With the images removed, repeat the data below exactly.

----- DATA PROVIDED -----

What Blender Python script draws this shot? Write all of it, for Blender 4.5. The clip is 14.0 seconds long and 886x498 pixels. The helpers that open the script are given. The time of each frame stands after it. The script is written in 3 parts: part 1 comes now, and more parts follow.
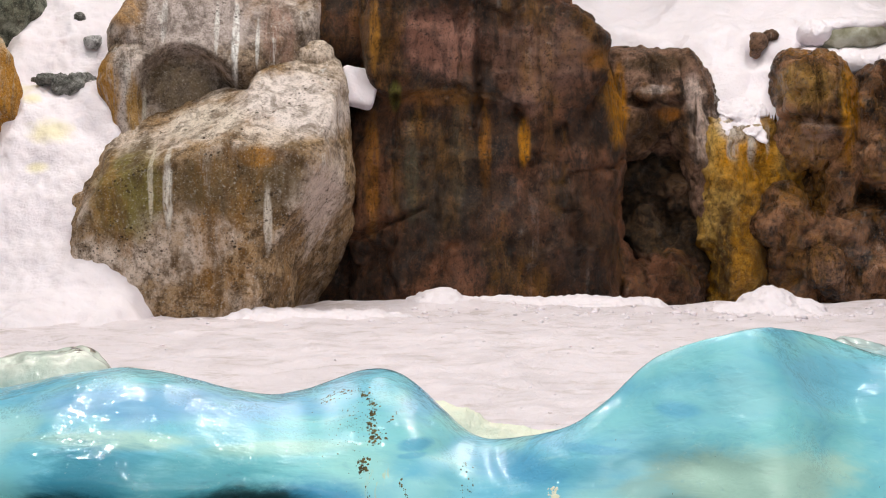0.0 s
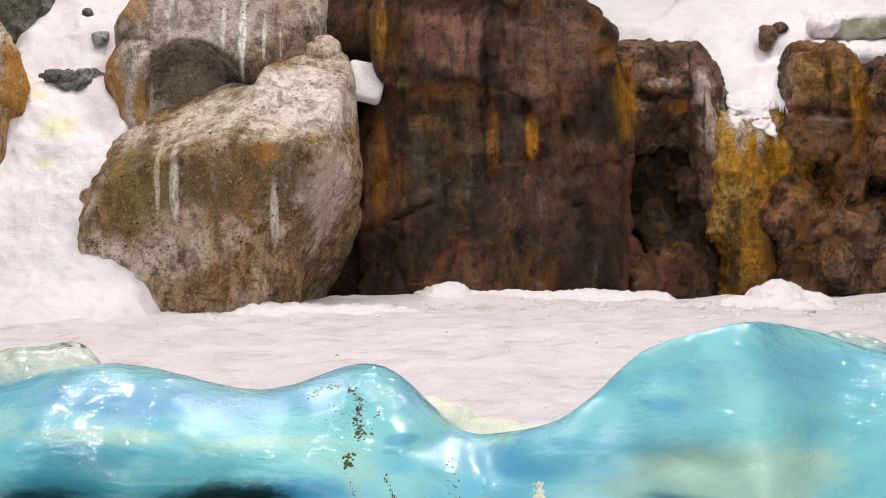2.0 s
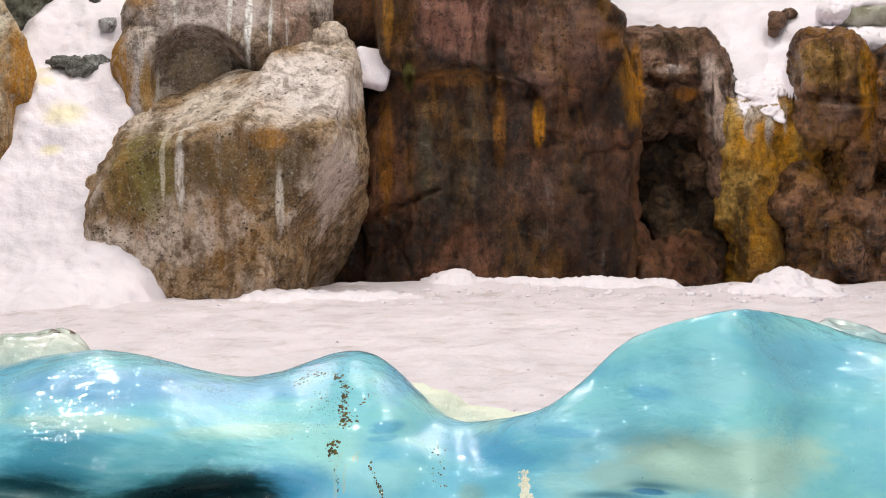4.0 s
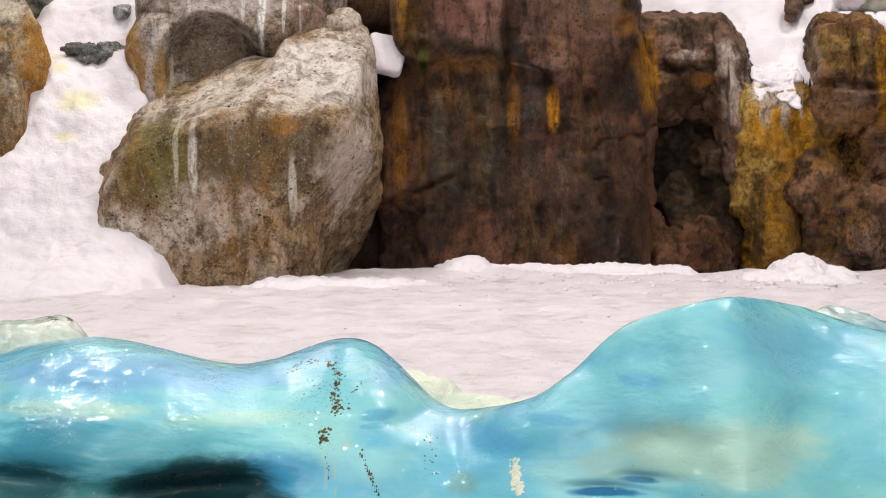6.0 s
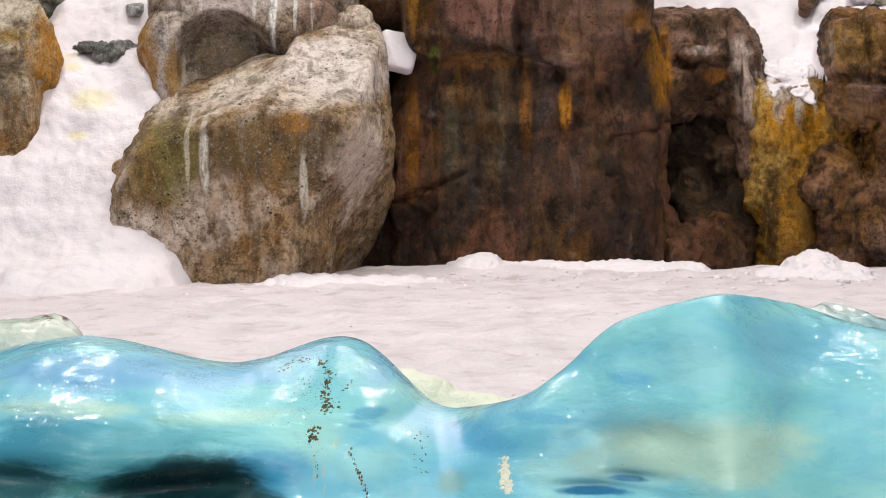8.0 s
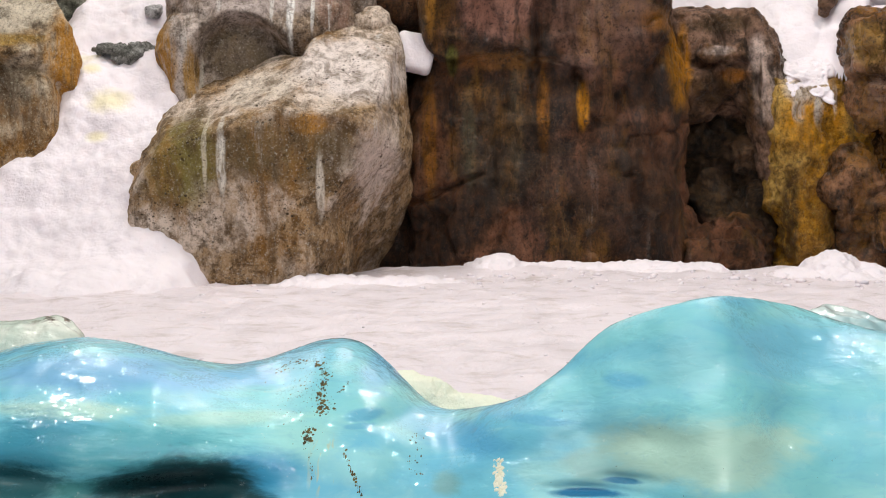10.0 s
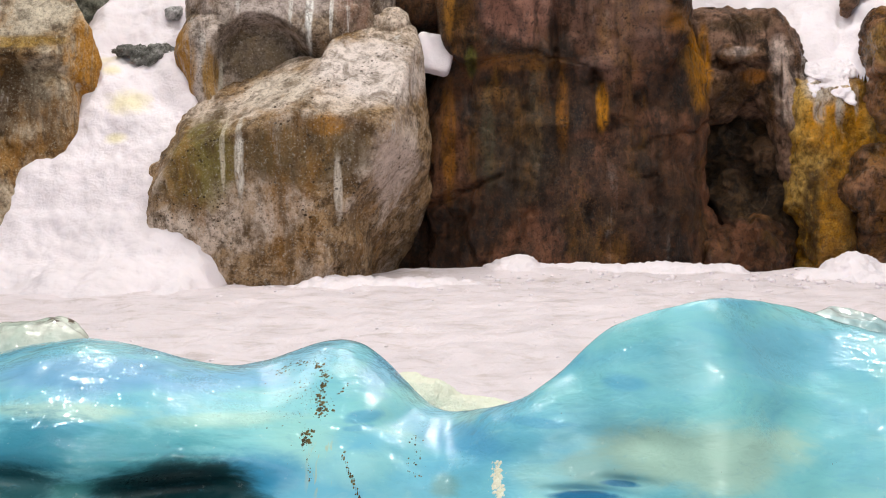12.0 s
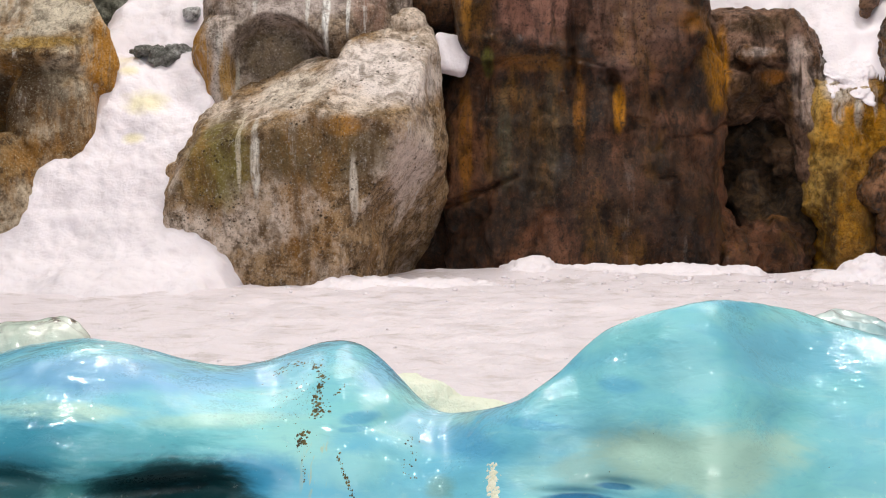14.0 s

-----

WRITTEN SOLUTION:
What Blender Python script draws this shot? Write all of it, for Blender 4.5. The clip is 14.0 seconds long and 886x498 pixels. The helpers that open the script are given. The time of each frame stands after it. The script is written in 3 parts: part 1 comes now, and more parts follow.
0.0 s
2.0 s
4.0 s
6.0 s
8.0 s
10.0 s
12.0 s
14.0 s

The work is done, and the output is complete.